• _INPUT RECORDS_
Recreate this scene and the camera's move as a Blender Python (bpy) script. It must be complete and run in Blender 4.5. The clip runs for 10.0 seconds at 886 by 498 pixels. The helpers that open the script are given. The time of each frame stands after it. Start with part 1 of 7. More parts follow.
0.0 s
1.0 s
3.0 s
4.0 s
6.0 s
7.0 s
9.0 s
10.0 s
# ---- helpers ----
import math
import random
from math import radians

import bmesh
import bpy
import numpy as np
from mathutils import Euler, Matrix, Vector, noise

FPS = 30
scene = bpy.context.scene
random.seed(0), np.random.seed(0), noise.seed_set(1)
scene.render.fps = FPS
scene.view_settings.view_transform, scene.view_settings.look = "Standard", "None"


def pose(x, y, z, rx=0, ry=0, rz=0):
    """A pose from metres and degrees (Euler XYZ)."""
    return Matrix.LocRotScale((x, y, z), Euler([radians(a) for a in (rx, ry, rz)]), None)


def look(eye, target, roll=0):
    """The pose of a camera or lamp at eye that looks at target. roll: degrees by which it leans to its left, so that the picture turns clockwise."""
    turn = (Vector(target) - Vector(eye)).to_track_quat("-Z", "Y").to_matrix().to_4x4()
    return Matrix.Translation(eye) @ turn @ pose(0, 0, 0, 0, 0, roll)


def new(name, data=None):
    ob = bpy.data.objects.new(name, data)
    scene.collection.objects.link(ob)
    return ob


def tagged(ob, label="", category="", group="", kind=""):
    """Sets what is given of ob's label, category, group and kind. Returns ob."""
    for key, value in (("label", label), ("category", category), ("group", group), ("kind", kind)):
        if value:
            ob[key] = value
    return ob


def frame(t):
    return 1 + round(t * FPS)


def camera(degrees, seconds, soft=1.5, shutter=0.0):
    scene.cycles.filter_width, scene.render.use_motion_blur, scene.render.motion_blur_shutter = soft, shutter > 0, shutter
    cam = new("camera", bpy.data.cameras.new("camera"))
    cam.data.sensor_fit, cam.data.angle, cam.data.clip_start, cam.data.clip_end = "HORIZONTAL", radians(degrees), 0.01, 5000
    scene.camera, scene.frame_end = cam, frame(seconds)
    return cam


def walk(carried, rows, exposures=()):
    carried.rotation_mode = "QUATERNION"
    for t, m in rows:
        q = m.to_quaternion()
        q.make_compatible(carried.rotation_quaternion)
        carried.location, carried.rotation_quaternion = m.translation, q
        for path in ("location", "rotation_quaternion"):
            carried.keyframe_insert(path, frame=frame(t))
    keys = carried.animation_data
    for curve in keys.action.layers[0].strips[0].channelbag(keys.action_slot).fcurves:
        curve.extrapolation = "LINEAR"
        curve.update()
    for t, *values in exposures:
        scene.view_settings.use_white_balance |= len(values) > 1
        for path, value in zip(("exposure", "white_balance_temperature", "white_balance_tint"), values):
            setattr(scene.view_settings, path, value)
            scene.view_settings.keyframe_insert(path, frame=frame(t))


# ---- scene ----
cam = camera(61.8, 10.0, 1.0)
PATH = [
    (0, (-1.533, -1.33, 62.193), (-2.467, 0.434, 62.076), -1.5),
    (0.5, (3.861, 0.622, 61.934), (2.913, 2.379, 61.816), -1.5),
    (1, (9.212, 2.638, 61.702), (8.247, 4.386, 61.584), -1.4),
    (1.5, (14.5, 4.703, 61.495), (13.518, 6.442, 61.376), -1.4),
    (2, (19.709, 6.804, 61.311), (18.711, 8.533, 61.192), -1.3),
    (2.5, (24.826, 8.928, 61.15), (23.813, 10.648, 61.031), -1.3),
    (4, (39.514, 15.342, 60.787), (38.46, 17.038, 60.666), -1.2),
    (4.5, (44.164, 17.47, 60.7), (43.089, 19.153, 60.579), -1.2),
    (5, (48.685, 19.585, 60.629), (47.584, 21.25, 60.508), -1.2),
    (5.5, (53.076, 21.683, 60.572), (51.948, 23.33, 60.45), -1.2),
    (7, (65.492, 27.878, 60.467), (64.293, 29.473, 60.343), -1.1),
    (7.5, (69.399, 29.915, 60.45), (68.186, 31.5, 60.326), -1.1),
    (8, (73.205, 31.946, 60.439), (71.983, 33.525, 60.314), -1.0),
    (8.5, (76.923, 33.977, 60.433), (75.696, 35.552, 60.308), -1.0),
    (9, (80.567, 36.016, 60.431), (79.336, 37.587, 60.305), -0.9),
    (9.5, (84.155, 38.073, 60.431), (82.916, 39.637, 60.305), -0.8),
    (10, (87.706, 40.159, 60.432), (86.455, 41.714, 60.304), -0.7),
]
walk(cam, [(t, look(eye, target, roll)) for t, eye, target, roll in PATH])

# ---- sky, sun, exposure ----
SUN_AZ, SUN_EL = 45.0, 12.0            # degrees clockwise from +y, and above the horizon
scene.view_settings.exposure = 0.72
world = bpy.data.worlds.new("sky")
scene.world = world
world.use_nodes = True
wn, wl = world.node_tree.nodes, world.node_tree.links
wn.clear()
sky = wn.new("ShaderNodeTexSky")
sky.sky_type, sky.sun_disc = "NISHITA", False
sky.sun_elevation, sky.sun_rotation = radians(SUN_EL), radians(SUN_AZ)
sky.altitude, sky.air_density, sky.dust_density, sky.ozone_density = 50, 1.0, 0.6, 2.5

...

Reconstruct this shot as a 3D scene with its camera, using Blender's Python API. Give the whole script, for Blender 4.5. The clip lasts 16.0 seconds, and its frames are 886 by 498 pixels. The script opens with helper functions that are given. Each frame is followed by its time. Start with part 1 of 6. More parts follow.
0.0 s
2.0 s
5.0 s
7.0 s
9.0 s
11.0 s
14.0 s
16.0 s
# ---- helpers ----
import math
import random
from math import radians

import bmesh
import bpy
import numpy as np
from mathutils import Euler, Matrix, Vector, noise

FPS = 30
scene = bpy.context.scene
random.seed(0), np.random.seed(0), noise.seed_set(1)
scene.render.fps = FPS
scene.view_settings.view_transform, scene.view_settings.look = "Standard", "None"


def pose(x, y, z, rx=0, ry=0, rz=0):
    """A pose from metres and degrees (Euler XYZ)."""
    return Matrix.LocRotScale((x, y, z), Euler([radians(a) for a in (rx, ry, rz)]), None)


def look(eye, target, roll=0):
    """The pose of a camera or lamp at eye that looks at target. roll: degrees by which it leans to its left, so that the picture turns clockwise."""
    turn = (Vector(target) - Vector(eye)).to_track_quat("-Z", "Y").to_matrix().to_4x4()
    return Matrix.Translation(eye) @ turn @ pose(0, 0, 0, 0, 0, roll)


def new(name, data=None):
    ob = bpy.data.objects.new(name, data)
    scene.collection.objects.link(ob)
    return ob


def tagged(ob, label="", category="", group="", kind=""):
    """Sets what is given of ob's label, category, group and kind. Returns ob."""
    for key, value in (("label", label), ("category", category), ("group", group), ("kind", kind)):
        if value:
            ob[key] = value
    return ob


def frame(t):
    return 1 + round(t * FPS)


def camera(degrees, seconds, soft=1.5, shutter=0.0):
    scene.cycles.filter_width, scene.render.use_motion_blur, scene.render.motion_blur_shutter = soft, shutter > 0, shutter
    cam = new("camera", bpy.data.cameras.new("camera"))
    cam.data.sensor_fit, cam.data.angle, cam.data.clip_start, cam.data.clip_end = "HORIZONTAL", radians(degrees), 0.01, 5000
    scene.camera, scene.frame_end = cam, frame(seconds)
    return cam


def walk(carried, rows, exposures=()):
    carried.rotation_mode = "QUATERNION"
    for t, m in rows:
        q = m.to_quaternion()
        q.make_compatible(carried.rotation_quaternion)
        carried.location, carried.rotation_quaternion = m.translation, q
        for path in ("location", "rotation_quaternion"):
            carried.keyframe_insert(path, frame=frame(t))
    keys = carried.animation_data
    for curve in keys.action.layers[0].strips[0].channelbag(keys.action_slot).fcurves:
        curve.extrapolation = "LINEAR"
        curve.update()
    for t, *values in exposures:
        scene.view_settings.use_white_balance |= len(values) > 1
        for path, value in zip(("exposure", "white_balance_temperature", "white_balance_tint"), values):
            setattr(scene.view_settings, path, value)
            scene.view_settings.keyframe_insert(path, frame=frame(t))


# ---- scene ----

==

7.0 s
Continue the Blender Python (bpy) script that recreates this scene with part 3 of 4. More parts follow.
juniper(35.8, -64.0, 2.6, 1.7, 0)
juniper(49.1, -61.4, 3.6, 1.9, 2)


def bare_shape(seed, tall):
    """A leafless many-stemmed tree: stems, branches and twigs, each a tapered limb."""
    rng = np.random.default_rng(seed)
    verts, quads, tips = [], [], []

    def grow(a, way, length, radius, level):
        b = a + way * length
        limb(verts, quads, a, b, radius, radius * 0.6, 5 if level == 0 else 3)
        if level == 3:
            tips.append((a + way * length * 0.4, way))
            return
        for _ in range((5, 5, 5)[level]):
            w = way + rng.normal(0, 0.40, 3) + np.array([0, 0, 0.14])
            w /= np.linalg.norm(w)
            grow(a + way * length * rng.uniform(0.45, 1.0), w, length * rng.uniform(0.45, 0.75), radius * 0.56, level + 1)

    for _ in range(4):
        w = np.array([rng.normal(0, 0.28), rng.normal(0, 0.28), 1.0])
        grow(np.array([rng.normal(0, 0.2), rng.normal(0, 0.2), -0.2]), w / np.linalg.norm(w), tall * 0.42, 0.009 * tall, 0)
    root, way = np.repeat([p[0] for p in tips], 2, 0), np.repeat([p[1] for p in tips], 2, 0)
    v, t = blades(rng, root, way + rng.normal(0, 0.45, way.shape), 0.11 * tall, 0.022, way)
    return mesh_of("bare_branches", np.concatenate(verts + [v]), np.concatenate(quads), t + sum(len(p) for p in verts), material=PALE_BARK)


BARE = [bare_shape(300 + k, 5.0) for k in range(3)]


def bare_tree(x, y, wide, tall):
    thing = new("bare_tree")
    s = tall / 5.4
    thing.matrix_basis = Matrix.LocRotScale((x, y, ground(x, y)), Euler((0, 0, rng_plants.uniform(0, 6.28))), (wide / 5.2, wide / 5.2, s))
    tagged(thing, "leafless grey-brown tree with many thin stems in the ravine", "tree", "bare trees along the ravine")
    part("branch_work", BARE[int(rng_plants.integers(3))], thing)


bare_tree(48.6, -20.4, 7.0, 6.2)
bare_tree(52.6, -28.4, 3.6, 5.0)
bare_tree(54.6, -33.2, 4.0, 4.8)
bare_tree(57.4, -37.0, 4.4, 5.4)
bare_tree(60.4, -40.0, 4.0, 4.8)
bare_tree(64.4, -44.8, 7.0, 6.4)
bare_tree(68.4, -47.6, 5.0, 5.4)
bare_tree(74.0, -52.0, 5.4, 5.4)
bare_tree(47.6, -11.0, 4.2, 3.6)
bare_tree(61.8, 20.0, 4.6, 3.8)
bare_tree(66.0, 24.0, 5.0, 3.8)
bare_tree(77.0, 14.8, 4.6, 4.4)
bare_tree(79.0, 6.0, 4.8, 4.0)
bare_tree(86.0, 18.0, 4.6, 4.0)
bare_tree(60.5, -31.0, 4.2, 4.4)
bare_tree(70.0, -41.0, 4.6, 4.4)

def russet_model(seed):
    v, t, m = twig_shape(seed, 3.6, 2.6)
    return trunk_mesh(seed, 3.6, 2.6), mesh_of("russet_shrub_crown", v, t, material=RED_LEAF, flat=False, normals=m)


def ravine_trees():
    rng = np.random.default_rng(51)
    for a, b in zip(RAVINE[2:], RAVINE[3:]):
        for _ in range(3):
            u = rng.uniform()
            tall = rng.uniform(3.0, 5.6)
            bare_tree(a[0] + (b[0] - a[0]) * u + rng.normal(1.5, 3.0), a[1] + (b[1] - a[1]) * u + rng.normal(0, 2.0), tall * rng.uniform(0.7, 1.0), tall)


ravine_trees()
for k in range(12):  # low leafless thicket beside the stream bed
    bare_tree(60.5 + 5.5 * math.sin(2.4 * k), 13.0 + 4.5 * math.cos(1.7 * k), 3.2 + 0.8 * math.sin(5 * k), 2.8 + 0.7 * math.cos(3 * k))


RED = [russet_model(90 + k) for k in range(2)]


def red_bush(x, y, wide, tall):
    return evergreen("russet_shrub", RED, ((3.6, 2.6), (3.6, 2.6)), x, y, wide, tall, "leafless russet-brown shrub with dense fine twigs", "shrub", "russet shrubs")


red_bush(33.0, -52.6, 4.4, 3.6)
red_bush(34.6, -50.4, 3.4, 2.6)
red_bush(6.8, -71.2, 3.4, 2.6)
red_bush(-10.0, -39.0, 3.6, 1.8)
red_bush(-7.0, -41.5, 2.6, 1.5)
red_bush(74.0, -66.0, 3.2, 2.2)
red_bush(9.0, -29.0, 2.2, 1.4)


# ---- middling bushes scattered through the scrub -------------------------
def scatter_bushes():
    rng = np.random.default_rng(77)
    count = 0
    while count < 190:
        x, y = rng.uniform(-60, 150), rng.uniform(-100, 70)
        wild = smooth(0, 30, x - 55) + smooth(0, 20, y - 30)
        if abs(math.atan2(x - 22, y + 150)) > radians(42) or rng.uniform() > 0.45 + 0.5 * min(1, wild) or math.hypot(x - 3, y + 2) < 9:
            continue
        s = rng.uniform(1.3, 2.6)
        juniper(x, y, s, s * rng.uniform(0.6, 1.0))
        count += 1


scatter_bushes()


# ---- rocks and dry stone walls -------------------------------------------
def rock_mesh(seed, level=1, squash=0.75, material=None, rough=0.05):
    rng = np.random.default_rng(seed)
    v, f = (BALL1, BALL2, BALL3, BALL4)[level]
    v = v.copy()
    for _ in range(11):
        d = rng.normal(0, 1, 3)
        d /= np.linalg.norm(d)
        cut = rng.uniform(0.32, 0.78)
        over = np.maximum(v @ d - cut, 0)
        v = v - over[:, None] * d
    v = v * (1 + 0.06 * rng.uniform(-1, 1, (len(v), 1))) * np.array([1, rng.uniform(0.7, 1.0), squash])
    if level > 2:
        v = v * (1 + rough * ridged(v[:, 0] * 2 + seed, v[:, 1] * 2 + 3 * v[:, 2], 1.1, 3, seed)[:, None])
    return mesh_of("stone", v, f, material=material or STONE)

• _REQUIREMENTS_
Give the count of lines in the data above that hold the string "time", with no additional words.

• _THE ANSWER_
2